Jan 18, 2020 - Health

Dwindling antibiotics undermine fight against drug-resistant infections, WHO warns

In this illustration, a pill is surrounded by antibodies

Illustration: Sarah Grillo/Axios

Shrinking investment and a lack of innovation in the development of new antibiotics is "undermining efforts to combat drug-resistant infections," the World Health Organization warned on Friday, citing two of its new reports.

Why it matters: "Without government intervention, the United Nations estimates that resistant infections could kill 10 million people annually by 2050 and prompt an economic slowdown to rival the global financial crisis of 2008," the New York Times reports.
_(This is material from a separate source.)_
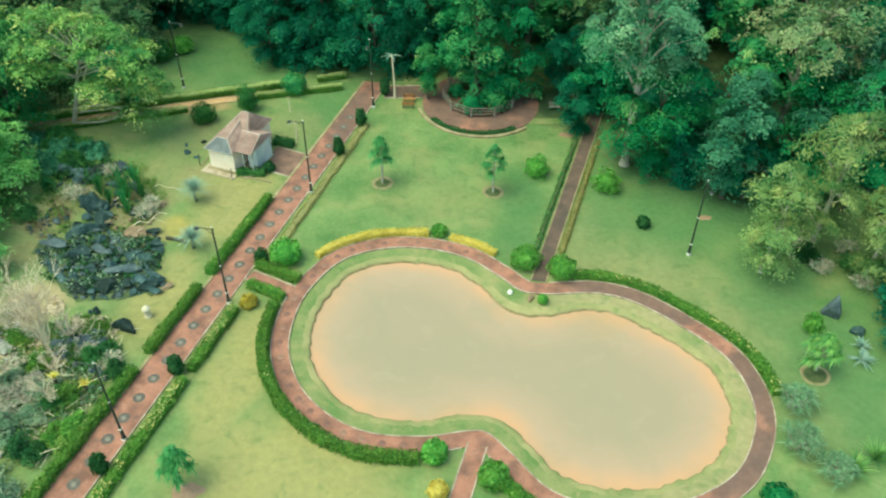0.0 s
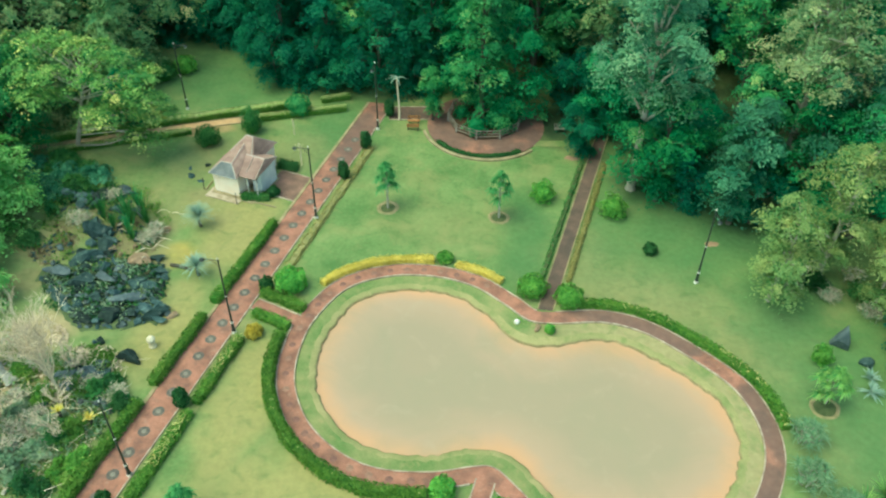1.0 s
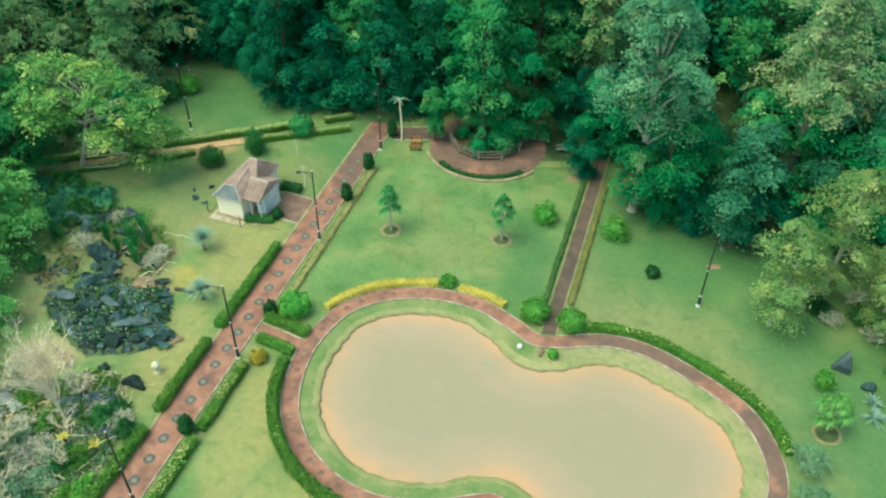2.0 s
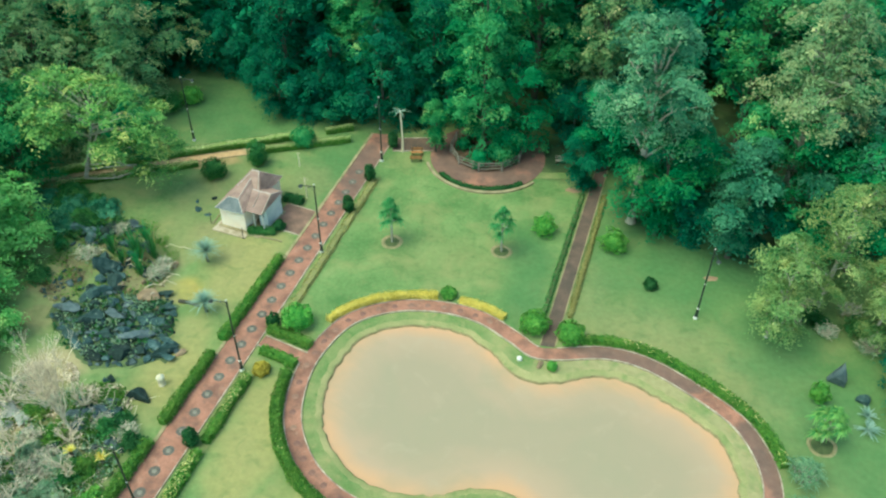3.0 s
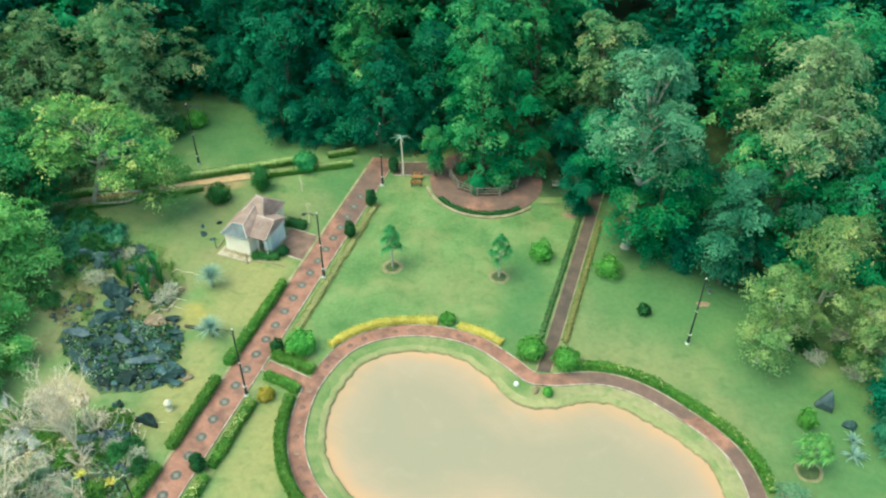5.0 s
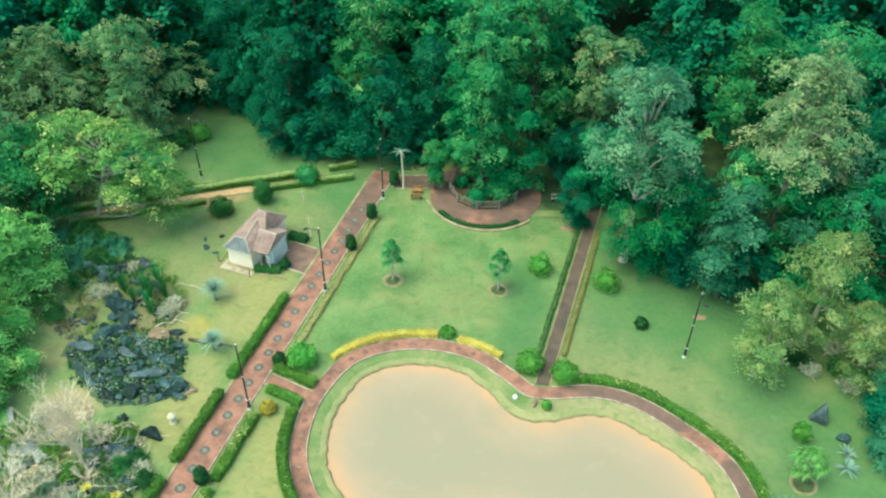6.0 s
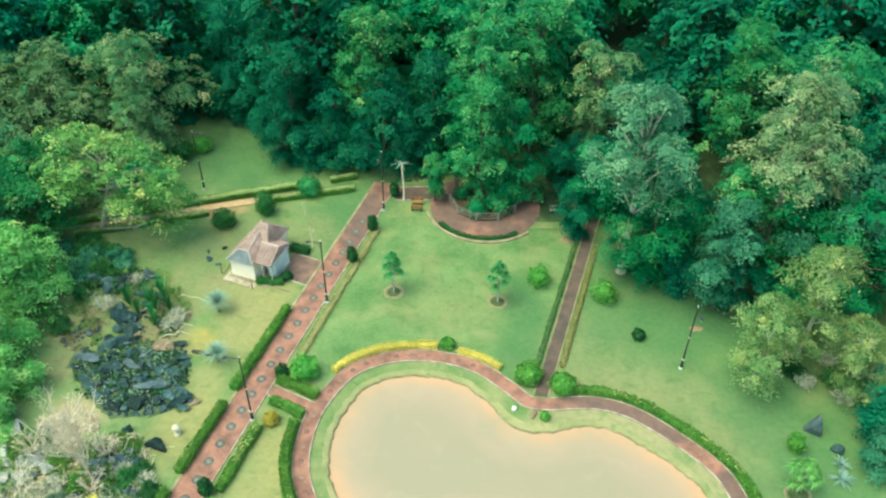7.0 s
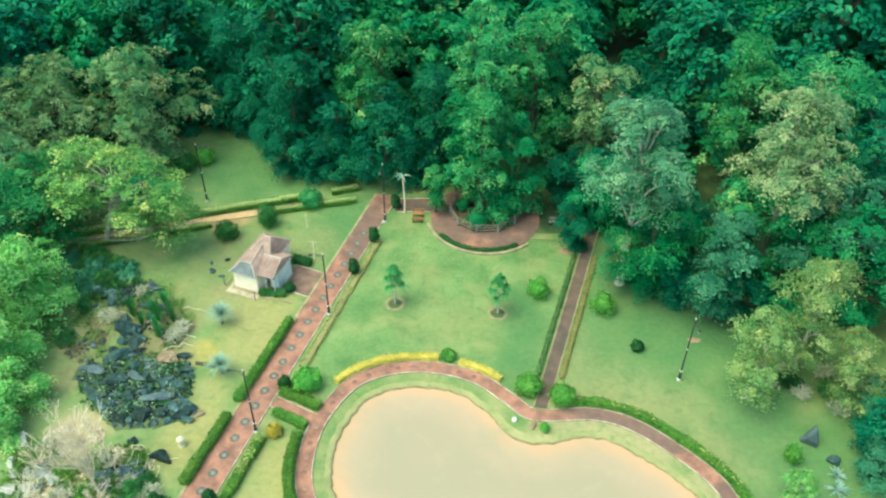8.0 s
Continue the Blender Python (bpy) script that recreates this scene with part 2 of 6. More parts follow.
M["rock_pale"] = material("pale_limestone", (0.24, 0.25, 0.23), (0.4, 0.4, 0.36), 1.5, 0.9, 0.8, 6.0, obj_random=0.15)
M["bark"] = material("brown_bark", (0.05, 0.05, 0.04), (0.13, 0.12, 0.09), 2.0, 0.95, 0.9, 12.0)
M["bark_pale"] = material("pale_bark", (0.3, 0.28, 0.22), (0.5, 0.46, 0.38), 2.0, 0.95, 0.7, 12.0)
M["twig"] = material("dry_pale_twigs", (0.6, 0.49, 0.36), (0.82, 0.7, 0.54), 1.0, 0.95, 0.3, 10.0, island=0.2)
M["litter"] = material("brown_leaf_litter", (0.12, 0.1, 0.06), (0.3, 0.24, 0.15), 1.0, 0.95, 0.3, 10.0, island=0.4)
M["brush"] = material("grey_dry_brush", (0.46, 0.42, 0.32), (0.68, 0.62, 0.49), 1.0, 0.95, 0.3, 10.0, island=0.3)
M["iron"] = material("dark_green_painted_iron", (0.012, 0.022, 0.02), (0.03, 0.045, 0.04), 3.0, 0.45, 0.1, 30.0, spec=0.5)
M["white_paint"] = material("chalky_white_paint", (0.66, 0.64, 0.58), (0.82, 0.8, 0.75), 2.0, 0.7, 0.2, 18.0)
M["cream_paint"] = material("weathered_cream_paint", (0.5, 0.44, 0.32), (0.86, 0.78, 0.58), 2.4, 0.8, 0.4, 14.0)
M["lamp_glass"] = material("frosted_lamp_glass", (0.45, 0.47, 0.45), (0.6, 0.62, 0.6), 4.0, 0.25, 0.0, 20.0, spec=0.6)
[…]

What's happening: It can take up to 10 years and north of $2 billion to develop a new antibiotic and commercialize it, the Times writes. Large pharmaceutical companies aren't producing as many antibiotics, and of those that are being developed, only a handful target the most dangerous drug-resistant infections.

  • Drug company executives, public health experts and patient advocates are insisting that Washington establish new programs and policies to attract the necessary funding to help struggling antibiotic companies and continue to attract drug company giants.
“Never has the threat of antimicrobial resistance been more immediate and the need for solutions more urgent. Numerous initiatives are underway to reduce resistance, but we also need countries and the pharmaceutical industry to step up and contribute with sustainable funding and innovative new medicines.”
WHO's Director-General, Tedros Adhanom Ghebreyesus

Between the lines: "Unlike drugs that treat chronic conditions and are taken for years, antibiotics save lives, but are taken for just a week or two, diminishing their profitability for drugmakers," the NYT's Andrew Jacobs writes.

The other side: In WHO's report on possible novel therapies, 252 agents in development were identified to target 12 pathogens declared serious threats to humanity, including E. coli, salmonella and the bacteria that can cause gonorrhea.

Yes, but: Among 50 new antibiotics in clinical trials, only two are active against the most worrisome category of bugs, per the Times.